Updated: 19th August 2019 — 10:07 pm


  1. My problem with the whole Boris calling an election schtick, kind of assumes that the 17.4 million who voted for BRExit will vote Tory to preserve their gains in the referendum. I don’t think this follows at all. At best you might get a rerun of the 2015 referendum where some people voted Tory (much to Dave Cameron’s surprise and eventual chagrin) to get a vote on the EU.

    The problem is that there have been some changes in the structure of both the Labour and Tory base such that it is possible we will be back with another minority Tory government. The most egregious of the Labour and Tory traitors might lose their seats, but that not may not make that much difference as there is a broad spectrum across both Labour and Tories to say “Yes to Leaving the EU, No to a Hard BRExit”.

    So I don’t think an election at this time (pre-BRExit) would actually resolve anything. Better to have Boris push on through with BRExit by any means necessary (even proroguing Parliament if possible/required) than throw the dice on yet another general election.

  2. “It really is the People’s PM against Parliament

    That seems a little over-dramatic — given that Boris was not chosen by the people of the UK; he was chosen by card-carrying members of the Conservative Party, who are a rather small sample of the UK population, and a distinctly unrepresentative sample at that.
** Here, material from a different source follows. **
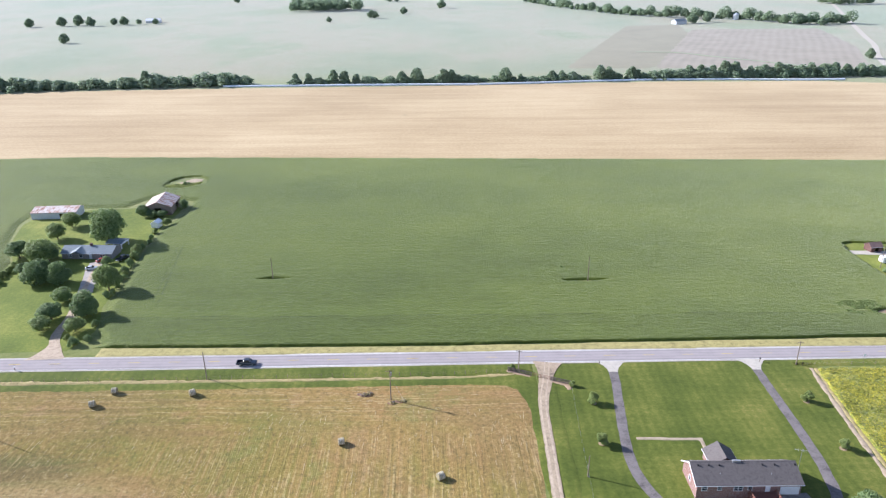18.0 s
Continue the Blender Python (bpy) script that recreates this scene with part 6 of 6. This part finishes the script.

    It may be distasteful to some, but the situation in Parliament is probably a fair reflection of the situation in the country as a whole: Parliament is divided because the people are deeply divided. The 17.4 Million who voted for Leave 3 years ago constitute only 37% of the citizens of the UK. Only about 6 million people took the easy opportunity to cast an essentially consequence-free protest vote for the Brexit Party in the European Parliament earlier this year.

    Brexiteers missed a great opportunity when they failed to use their narrow win in the Referendum as a platform to continue to persuade their fellow citizens, and instead adopted the off-putting Barry Obama triumphalist “We Won” position. But that is water under the bridge. Brexit will happen, and what really matters now is what follows Brexit. If it is a return to the sterile status quo ante of shadow-boxing between Tory & Labour incompetents, it will be a disappointing outcome for the UK.

  3. what really matters now is what follows Brexit. If it is a return to the sterile status quo ante of shadow-boxing between Tory & Labour incompetents, it will be a disappointing outcome for the UK.

    I can’t really see that, mostly because Labour have been in decline over the last decade as illustrated by the loss of the 2010 GE and have lost ground further and faster under Ed Millipede and Comrade Jezza. None of that was particularly BRExit related prior to the 2016 Referendum, so why should the post-BRExit climate be any more bracing for Labour?

    The Tories are still in a honeymoon period with Boris, but if he delivers BRExit then he’ll have pleased the majority in his party (although not necessarily the MP’s) and I can imagine the Tory PPC’s electioneering in the next General Election will be glad to be able to put the divisiveness of Europe behind them. Will the Remoaners like Hammond “Quit banging on about Europe” after BRExit though? That’s an interesting question (and possibly moot if the Remoaners are deselected / ejected at the next GE).

    So although I put the Tory party’s chances as higher, it depends upon them being able to turn BRExit into a genuine victory, which means it must be a success in the long run (even if there is short term disruption) and the Remoaners must be silenced in the name of party unity if nothing else.

    A return to the flip-flop of Labour / Tory governments? Can’t see it myself. More likely there will be a disintegration of the Labour Party into several smaller parties, none of which will achieve anything of note.

  4. Certainly, the Labour Party could disintegrate what would follow is hard to predict, especially since younger voters seem to be both more inclined to socialism and more supportive of the EU. On the other hand, the Conservative Party has not exactly covered itself in glory either these last few years, and both Parties have been shedding members at a fairly rapid klick.

    None of the UK political parties seem to have articulated any clear plans for what to do on the Day After Brexit. That yawning vacuum will eventually have to be filled, which may create surprises & disappointments for many people. Interesting times!